Deal Momentum & Signings

  • Question: Why is the new deal TCV still below the $250M historical average? (Priyank Chheda)
  • Answer: Q3 included the catch-up of two large deals from Q2. While Q1 is seasonally soft, the current pipeline supports higher signings in Q4 than Q3. (Angan Guha)

Margin Sustainability

  • Question: How do the 110 bps of one-offs affect the reported 18.2% margin? (Dipesh Mehta)
  • Answer: Stripping one-offs (110 bps) and forex (70-80 bps), the steady-state margin is ~16.5%. The guidance of 15% allows for aggressive reinvestment in sales and AI leadership. (C. Thyagarajan)

Segment Headwinds

  • Question: What is driving the weakness in Life Sciences? (Vibhor Singhal)
  • Answer: 80% of our Life Sciences exposure is Med-Tech/Manufacturing. Tariff uncertainties are causing pricing pressure, though volume remains steady. Expect turnaround by Q2 FY27. (Angan Guha)

Capital Allocation

  • Question: With ₹2,491 crores in cash, what is the plan for a buyback? (Manish Bhandari)
  • Answer: The Board is “seized of the matter.” We are looking at opportunistic M&A for capabilities, but capital allocation remains a Board-level priority. (C. Thyagarajan)

Key Takeaway

Birlasoft delivered a resilient Q3 FY26, characterized by high margin expansion and a sharp recovery in deal signings.
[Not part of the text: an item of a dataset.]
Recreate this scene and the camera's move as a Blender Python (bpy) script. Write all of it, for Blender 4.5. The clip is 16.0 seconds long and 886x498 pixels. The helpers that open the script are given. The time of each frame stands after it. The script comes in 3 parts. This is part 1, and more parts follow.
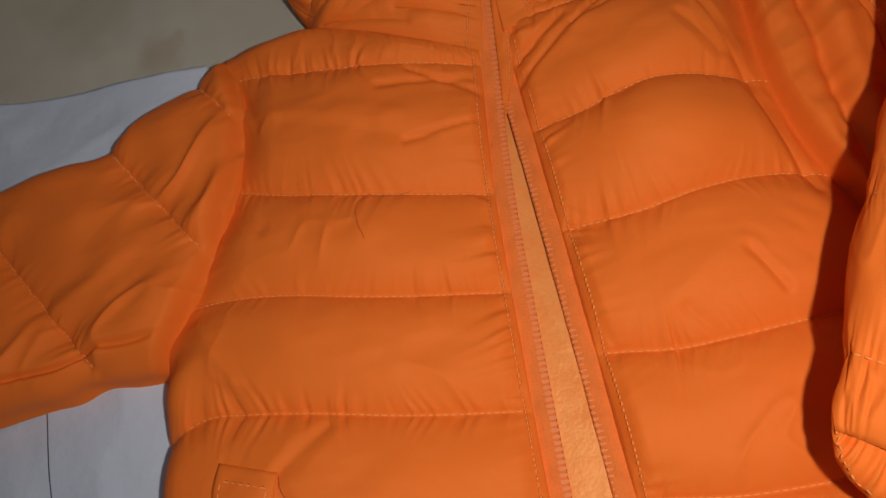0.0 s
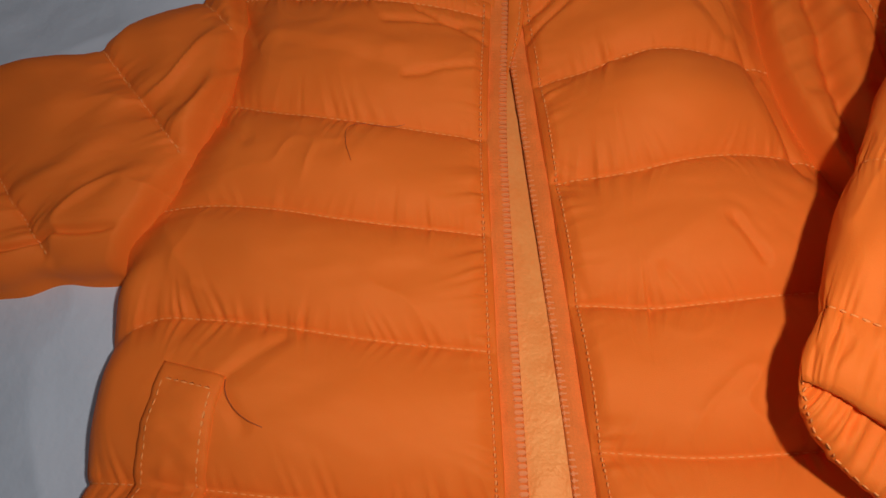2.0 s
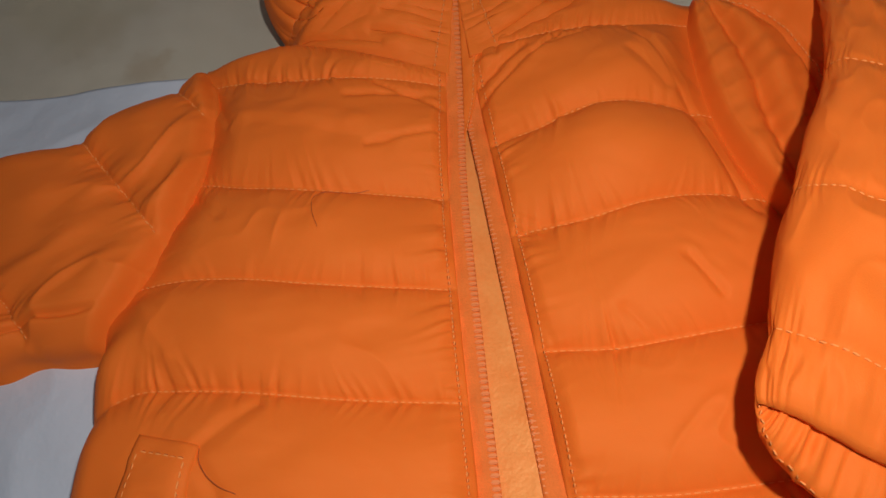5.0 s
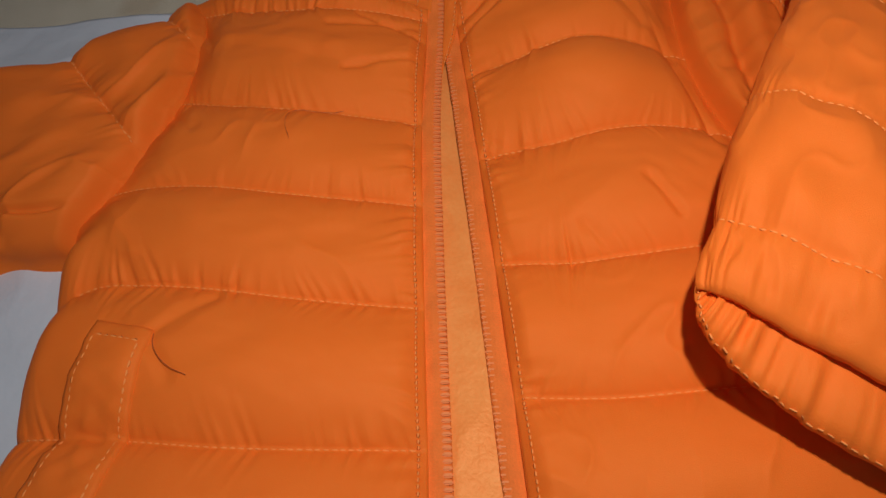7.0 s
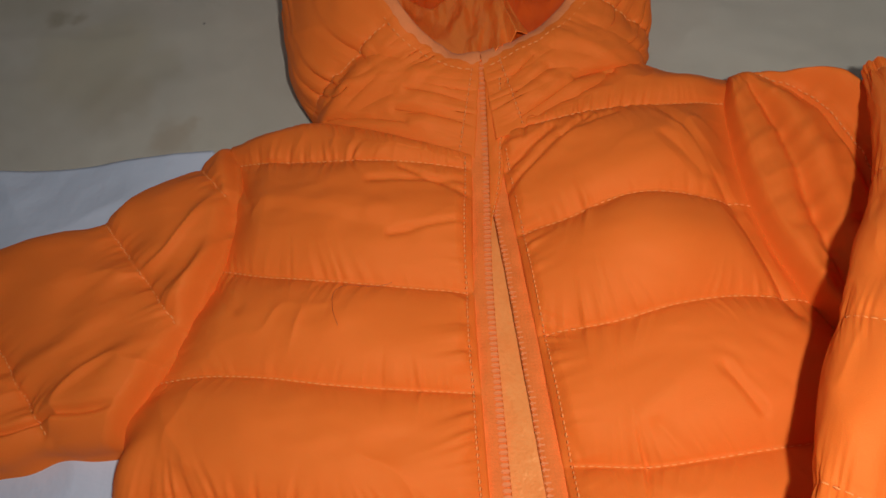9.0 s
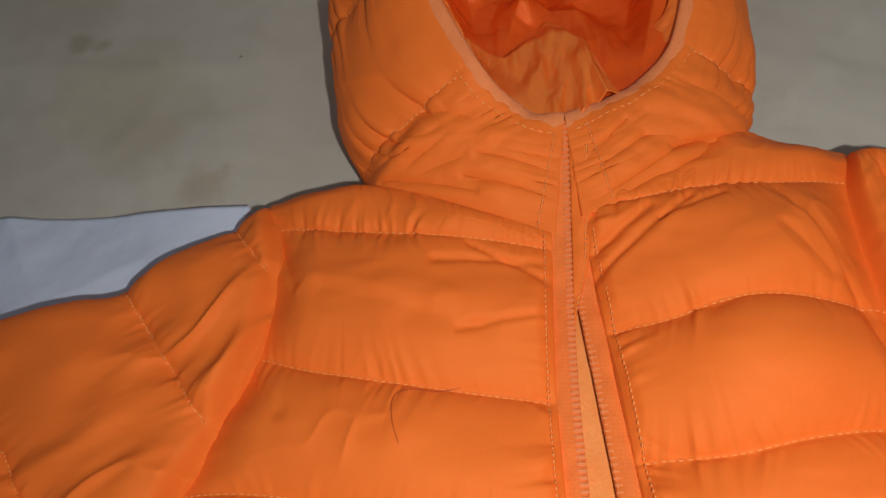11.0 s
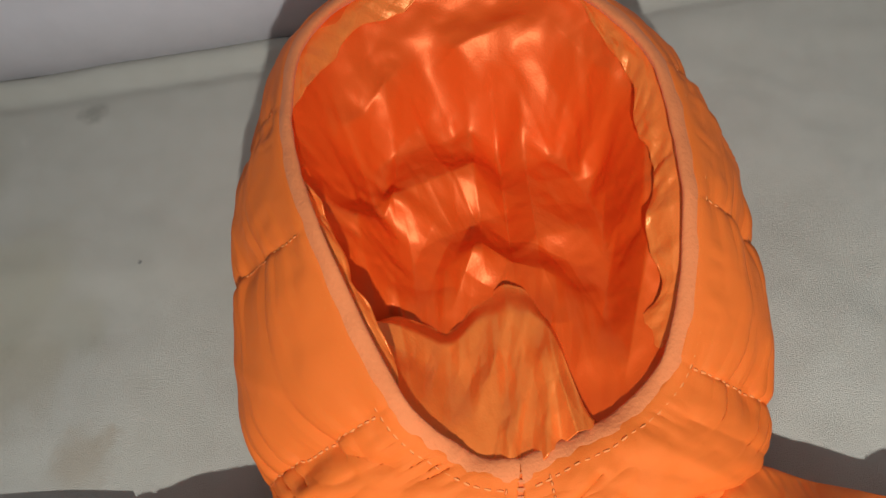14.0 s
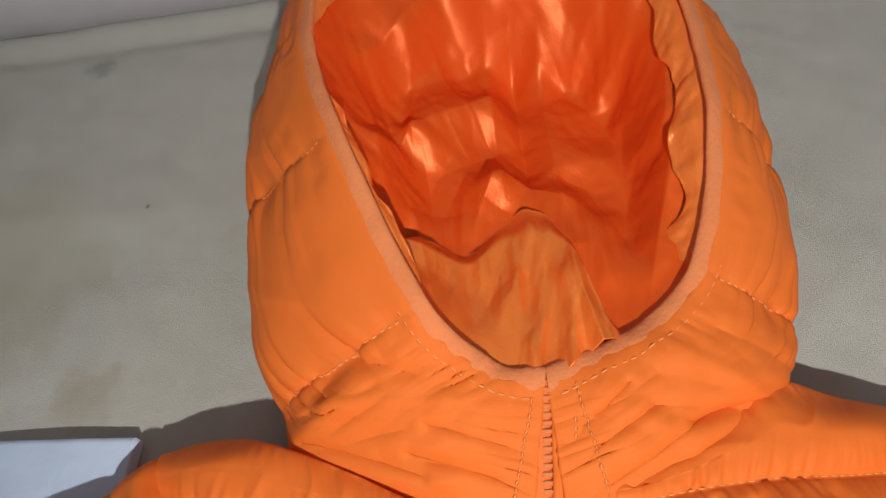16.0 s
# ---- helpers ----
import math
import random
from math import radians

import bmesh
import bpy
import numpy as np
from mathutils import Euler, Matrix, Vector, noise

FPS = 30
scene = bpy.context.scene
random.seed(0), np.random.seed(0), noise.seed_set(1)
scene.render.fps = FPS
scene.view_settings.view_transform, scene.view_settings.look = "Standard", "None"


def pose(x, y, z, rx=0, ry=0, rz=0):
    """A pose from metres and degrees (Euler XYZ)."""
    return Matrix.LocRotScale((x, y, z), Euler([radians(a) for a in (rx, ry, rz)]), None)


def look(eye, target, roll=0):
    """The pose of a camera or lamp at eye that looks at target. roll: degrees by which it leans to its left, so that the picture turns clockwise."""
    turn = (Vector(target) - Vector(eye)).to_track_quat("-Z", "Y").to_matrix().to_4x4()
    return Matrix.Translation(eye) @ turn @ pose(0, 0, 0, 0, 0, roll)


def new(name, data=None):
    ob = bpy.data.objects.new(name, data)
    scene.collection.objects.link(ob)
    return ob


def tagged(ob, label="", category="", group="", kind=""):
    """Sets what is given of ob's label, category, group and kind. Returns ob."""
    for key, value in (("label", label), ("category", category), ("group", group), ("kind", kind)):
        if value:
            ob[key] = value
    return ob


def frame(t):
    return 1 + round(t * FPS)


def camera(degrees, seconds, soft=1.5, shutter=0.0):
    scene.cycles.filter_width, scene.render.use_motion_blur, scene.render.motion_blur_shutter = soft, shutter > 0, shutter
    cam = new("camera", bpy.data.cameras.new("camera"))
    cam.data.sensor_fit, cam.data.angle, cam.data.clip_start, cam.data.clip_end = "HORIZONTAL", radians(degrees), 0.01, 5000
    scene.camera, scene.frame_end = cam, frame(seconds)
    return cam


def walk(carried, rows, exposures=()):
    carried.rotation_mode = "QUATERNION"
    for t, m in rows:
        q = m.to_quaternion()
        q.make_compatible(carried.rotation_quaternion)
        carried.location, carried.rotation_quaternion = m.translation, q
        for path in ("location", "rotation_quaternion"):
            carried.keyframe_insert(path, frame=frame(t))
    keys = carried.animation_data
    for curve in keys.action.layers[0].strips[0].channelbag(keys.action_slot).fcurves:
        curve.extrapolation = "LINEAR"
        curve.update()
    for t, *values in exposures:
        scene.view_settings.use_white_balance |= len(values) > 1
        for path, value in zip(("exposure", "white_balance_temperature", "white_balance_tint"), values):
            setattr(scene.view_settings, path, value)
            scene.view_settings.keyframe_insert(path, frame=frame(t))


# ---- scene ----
cam = camera(66.0, 16.0)
PATH = [
    (0, (0.002, -0.263, 0.328), (-0.195, 0.43, -1.537), -24.7),
    (0.5, (0.009, -0.262, 0.327), (-0.181, 0.45, -1.533), -26.2),
    (1, (0.002, -0.271, 0.326), (-0.165, 0.48, -1.52), -22.6),
    (1.5, (-0.014, -0.281, 0.331), (-0.18, 0.501, -1.502), -19.0),
    (2, (-0.008, -0.303, 0.307), (-0.106, 0.482, -1.53), -8.2),
    (2.5, (0.009, -0.31, 0.324), (-0.049, 0.583, -1.465), -5.7),
    (3, (0.02, -0.297, 0.319), (-0.028, 0.608, -1.465), -6.9),
    (5.5, (0.001, -0.332, 0.305), (-0.104, 0.675, -1.42), -11.3),
    (6, (-0.007, -0.369, 0.296), (-0.093, 0.658, -1.418), -6.1),
    (6.5, (0.003, -0.375, 0.287), (-0.098, 0.67, -1.415), -6.4),
    (7, (0.025, -0.359, 0.288), (-0.087, 0.672, -1.422), -8.5),
    (7.5, (0.041, -0.343, 0.29), (-0.132, 0.674, -1.423), -12.0),
    (8, (0.034, -0.302, 0.315), (-0.161, 0.685, -1.413), -14.6),
    (8.5, (0.026, -0.285, 0.322), (-0.158, 0.71, -1.402), -15.1),
    (11, (-0.015, -0.215, 0.301), (-0.219, 0.807, -1.406), -13.4),
    (11.5, (0.007, -0.209, 0.296), (-0.173, 0.827, -1.405), -15.4),
    (12, (0.011, -0.21, 0.297), (-0.161, 0.828, -1.405), -17.1),
    (12.5, (0.012, -0.204, 0.3), (-0.161, 0.838, -1.399), -17.3),
    (13, (0.0, -0.145, 0.306), (-0.25, 0.852, -1.41), -17.2),
    (13.5, (0.002, -0.054, 0.309), (-0.271, 0.877, -1.44), -15.3),
    (14, (0.015, -0.046, 0.302), (-0.191, 0.908, -1.444), -14.1),
    (14.5, (0.015, -0.048, 0.291), (-0.159, 0.925, -1.448), -12.5),
    (15, (0.0, -0.053, 0.294), (-0.152, 0.92, -1.447), -11.8),
    (15.5, (-0.002, -0.053, 0.282), (-0.182, 0.929, -1.451), -13.6),
    (16, (0.0, -0.082, 0.279), (-0.17, 0.944, -1.429), -11.3),
]
EXPOSURES = [(0,-0.04,6750,10),(3,-0.08,6750,10),(5.5,0.10,6800,10),(7,-0.05,6850,10),(8.5,0.10,6600,10),(11.0,0.46,6300,9),(12.5,0.50,6200,9),(13.5,1.15,5950,6),(16,1.05,5950,6)]
walk(cam, [(t, look(eye, target, roll)) for t, eye, target, roll in PATH], EXPOSURES)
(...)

While constant currency revenue growth was muted at 0.3% due to seasonal furloughs, EBITDA margins reached 18.2%, significantly aided by 110 bps of one-time provision reversals and 70-80 bps of forex tailwinds. Strategically, the firm successfully pivoted toward outcome-based, fixed-price contracts, which boosted offshore delivery and cash collections, resulting in a record cash balance of ₹2,491 crores. Management maintains a “cautiously optimistic” stance for Q4, prioritizing a strong order book (targeted to exceed $202 million) over immediate revenue acceleration, particularly as the Manufacturing and Life Sciences verticals continue to navigate pricing pressures and tariff-related macro headwinds. Investors should expect margins to settle around 15% in the long term as the company reinvests excess profits into US-based sales leadership and AI domain expertise to drive sustainable growth into FY27.